* [Source data]
+ + + + +
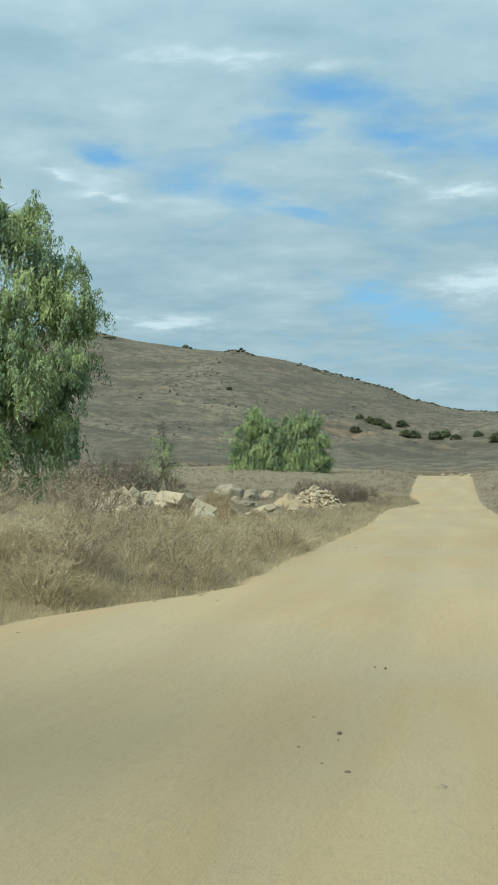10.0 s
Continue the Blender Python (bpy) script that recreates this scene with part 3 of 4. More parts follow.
for i in range(130):
    y = rnd(102, 130)
    weed("grey_weed", GREY_LABEL, GREY, edge(y) - rnd(2.2 if y < 117 else 0.4, 11.0), y, rnd(0.35, 0.7), rnd(0.5, 0.9))
for i in range(110):
    y = rnd(117, 138)
    weed("straw_weed", PALE_LABEL, PALE if random.random() < 0.75 else GREY, edge(y) - rnd(0.1, 2.8), y, rnd(0.4, 0.75), rnd(0.6, 0.95))
for i in range(150):
    y = rnd(138, 215)
    kind, meshes = random.choice((("grey_weed", GREY), ("straw_weed", PALE)))
    weed(kind, "soft dry grey-tan weed along the road edge", meshes, edge(y) - rnd(0.15, 2.6), y, rnd(0.35, 0.65), rnd(0.6, 1.0))
for x, y, size in [(-7.8, 130, 1.15), (-8.6, 131, 1.2), (-8.2, 128.5, 1.1), (-9.4, 130.5, 1.2), (-7.2, 126.5, 0.95), (-6.8, 132, 0.9), (-9.8, 128, 1.1)]:
    weed("grey_weed", "grey-brown dead weed before a rubble heap", GREY, x, y, size, 0.9)
for x, y, size in [(-24.5, 195, 1.9), (-26.5, 197, 2.3), (-28.5, 199, 2.2), (-22.5, 197, 1.6), (-31, 201, 2.2), (-23.5, 184, 1.3), (-25.5, 199, 2.0)]:
    weed("dead_brush", "dark dead brush round leafless shrubs", DARK, x, y, size, 1.0)
for i in range(24):
    y = rnd(150, 230)
    weed("grey_weed", GREY_LABEL, GREY, lerp(EDGE_R, y) + rnd(0.2, 4.0), y, rnd(0.5, 0.8), rnd(0.6, 0.9))


def weed_patch(label, meshes, spots):
    """Low weeds too many to count, joined."""
    verts, faces = [], []
    for x, y, size, tall in spots:
        a = rnd(0, 6.28)
        turn = np.array([[math.cos(a), -math.sin(a), 0], [math.sin(a), math.cos(a), 0], [0, 0, tall]]) * size
        for me in random.choice(meshes):
            co = np.empty(len(me.vertices) * 3)
            me.vertices.foreach_get("co", co)
            n = len(verts)
            verts += (co.reshape(-1, 3) @ turn.T + np.array(on_ground(x, y, -0.04))).tolist()
            faces += [tuple(n + k for k in p.vertices) for p in me.polygons]
    tagged(new("dead_weeds", mesh_of("dead_weeds", verts, faces, [meshes[0][0].materials[0]])), label, "weeds", kind="stuff")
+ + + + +
* [Task directions] Print exactly the lines above from the one with "Continue the Blender" to the one with "0.8), rnd(0.6, 0.9))", including both.

* [Correct response]
Continue the Blender Python (bpy) script that recreates this scene with part 3 of 4. More parts follow.
for i in range(130):
    y = rnd(102, 130)
    weed("grey_weed", GREY_LABEL, GREY, edge(y) - rnd(2.2 if y < 117 else 0.4, 11.0), y, rnd(0.35, 0.7), rnd(0.5, 0.9))
for i in range(110):
    y = rnd(117, 138)
    weed("straw_weed", PALE_LABEL, PALE if random.random() < 0.75 else GREY, edge(y) - rnd(0.1, 2.8), y, rnd(0.4, 0.75), rnd(0.6, 0.95))
for i in range(150):
    y = rnd(138, 215)
    kind, meshes = random.choice((("grey_weed", GREY), ("straw_weed", PALE)))
    weed(kind, "soft dry grey-tan weed along the road edge", meshes, edge(y) - rnd(0.15, 2.6), y, rnd(0.35, 0.65), rnd(0.6, 1.0))
for x, y, size in [(-7.8, 130, 1.15), (-8.6, 131, 1.2), (-8.2, 128.5, 1.1), (-9.4, 130.5, 1.2), (-7.2, 126.5, 0.95), (-6.8, 132, 0.9), (-9.8, 128, 1.1)]:
    weed("grey_weed", "grey-brown dead weed before a rubble heap", GREY, x, y, size, 0.9)
for x, y, size in [(-24.5, 195, 1.9), (-26.5, 197, 2.3), (-28.5, 199, 2.2), (-22.5, 197, 1.6), (-31, 201, 2.2), (-23.5, 184, 1.3), (-25.5, 199, 2.0)]:
    weed("dead_brush", "dark dead brush round leafless shrubs", DARK, x, y, size, 1.0)
for i in range(24):
    y = rnd(150, 230)
    weed("grey_weed", GREY_LABEL, GREY, lerp(EDGE_R, y) + rnd(0.2, 4.0), y, rnd(0.5, 0.8), rnd(0.6, 0.9))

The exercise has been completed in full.